The request: Gather up the lines with the word "Blender" in them.
* begin Data for this task *
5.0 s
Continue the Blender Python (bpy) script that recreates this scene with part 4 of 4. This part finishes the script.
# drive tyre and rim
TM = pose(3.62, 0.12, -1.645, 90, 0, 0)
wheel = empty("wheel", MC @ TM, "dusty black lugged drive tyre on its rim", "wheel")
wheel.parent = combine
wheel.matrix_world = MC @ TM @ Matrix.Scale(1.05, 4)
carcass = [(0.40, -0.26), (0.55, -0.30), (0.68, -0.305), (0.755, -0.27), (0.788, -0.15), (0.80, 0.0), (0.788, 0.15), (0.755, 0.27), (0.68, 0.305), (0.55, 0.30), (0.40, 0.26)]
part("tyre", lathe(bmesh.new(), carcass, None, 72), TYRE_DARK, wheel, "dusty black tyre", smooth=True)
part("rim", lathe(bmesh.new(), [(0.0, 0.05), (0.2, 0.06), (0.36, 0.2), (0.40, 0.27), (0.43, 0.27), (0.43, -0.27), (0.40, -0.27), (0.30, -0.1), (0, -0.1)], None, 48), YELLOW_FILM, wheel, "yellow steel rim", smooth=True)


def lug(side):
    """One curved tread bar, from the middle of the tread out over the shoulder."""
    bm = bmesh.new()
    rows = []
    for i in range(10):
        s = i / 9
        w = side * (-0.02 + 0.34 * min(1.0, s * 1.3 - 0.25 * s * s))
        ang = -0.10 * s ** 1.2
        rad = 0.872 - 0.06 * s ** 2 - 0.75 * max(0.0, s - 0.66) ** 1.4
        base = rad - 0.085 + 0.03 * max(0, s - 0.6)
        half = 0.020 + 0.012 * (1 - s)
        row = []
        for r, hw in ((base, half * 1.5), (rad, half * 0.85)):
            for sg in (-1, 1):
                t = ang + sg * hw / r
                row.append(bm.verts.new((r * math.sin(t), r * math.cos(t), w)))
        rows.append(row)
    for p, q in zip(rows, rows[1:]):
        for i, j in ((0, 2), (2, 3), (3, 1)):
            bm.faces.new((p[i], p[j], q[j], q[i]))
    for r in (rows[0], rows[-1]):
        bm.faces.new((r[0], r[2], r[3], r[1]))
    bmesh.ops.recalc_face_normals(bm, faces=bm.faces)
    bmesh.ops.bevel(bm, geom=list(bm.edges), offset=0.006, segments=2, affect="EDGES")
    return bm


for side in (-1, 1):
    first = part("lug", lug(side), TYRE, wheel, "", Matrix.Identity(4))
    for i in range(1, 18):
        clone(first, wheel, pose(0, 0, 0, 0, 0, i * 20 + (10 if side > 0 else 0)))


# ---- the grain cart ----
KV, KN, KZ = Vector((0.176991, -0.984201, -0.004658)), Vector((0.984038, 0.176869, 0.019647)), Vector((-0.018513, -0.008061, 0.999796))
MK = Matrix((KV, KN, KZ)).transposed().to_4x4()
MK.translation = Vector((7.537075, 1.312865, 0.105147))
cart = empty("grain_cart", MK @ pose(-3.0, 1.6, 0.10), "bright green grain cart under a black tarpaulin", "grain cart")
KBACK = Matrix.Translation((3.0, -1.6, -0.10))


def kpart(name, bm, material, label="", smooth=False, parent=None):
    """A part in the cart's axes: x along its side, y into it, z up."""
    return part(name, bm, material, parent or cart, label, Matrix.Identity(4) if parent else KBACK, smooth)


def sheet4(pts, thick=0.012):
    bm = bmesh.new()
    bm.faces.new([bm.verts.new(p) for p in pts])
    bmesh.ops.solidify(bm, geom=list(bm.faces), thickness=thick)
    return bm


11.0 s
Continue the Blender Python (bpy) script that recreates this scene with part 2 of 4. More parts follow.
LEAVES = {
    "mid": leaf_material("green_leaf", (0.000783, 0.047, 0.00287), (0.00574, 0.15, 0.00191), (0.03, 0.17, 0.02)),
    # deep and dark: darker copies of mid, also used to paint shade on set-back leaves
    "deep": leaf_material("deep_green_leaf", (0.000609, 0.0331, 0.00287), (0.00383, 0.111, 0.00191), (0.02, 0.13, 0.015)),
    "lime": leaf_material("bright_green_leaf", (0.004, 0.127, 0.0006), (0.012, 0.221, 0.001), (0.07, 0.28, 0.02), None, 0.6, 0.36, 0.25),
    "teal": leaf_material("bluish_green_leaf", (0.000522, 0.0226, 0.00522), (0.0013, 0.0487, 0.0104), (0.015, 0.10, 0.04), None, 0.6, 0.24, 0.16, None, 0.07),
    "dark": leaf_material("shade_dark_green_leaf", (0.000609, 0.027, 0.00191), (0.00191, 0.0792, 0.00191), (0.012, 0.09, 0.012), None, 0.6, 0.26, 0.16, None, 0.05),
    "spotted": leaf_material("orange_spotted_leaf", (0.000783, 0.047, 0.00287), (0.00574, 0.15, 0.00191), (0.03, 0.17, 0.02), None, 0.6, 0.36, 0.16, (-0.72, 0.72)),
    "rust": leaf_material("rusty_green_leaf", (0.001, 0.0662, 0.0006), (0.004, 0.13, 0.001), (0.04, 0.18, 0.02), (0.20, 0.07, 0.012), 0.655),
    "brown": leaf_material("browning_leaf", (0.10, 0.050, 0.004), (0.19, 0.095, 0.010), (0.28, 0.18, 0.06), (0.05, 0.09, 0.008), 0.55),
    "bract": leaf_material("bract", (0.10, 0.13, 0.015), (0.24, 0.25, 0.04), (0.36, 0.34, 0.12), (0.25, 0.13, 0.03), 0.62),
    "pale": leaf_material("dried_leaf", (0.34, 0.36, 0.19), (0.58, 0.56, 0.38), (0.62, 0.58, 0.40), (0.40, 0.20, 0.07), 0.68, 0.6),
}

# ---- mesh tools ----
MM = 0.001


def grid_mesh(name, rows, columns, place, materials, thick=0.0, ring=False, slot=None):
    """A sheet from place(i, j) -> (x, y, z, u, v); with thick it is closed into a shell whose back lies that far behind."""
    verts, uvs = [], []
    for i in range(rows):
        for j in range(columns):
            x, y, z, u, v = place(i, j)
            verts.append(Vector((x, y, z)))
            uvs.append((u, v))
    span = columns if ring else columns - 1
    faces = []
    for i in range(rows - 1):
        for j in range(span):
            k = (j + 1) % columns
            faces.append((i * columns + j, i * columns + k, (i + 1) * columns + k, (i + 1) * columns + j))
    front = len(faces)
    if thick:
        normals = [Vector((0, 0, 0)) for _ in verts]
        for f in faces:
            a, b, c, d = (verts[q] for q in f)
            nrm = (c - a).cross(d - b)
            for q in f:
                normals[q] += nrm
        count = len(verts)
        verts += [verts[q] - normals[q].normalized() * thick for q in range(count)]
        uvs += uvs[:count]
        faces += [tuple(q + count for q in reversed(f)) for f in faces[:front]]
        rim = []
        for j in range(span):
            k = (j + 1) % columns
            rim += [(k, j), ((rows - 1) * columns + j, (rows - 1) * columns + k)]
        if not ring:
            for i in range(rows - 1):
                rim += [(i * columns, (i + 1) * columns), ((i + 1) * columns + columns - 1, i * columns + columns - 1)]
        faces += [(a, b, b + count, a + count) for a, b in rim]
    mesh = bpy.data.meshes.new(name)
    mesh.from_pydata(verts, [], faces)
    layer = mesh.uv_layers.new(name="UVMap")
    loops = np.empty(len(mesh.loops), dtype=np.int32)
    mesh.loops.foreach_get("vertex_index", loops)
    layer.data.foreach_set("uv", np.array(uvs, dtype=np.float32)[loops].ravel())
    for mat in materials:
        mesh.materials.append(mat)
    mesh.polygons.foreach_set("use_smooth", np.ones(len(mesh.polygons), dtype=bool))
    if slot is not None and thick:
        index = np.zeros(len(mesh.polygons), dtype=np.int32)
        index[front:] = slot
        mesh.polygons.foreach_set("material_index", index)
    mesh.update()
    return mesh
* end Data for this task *
Result of the task:
Continue the Blender Python (bpy) script that recreates this scene with part 4 of 4. This part finishes the script.
Continue the Blender Python (bpy) script that recreates this scene with part 2 of 4. More parts follow.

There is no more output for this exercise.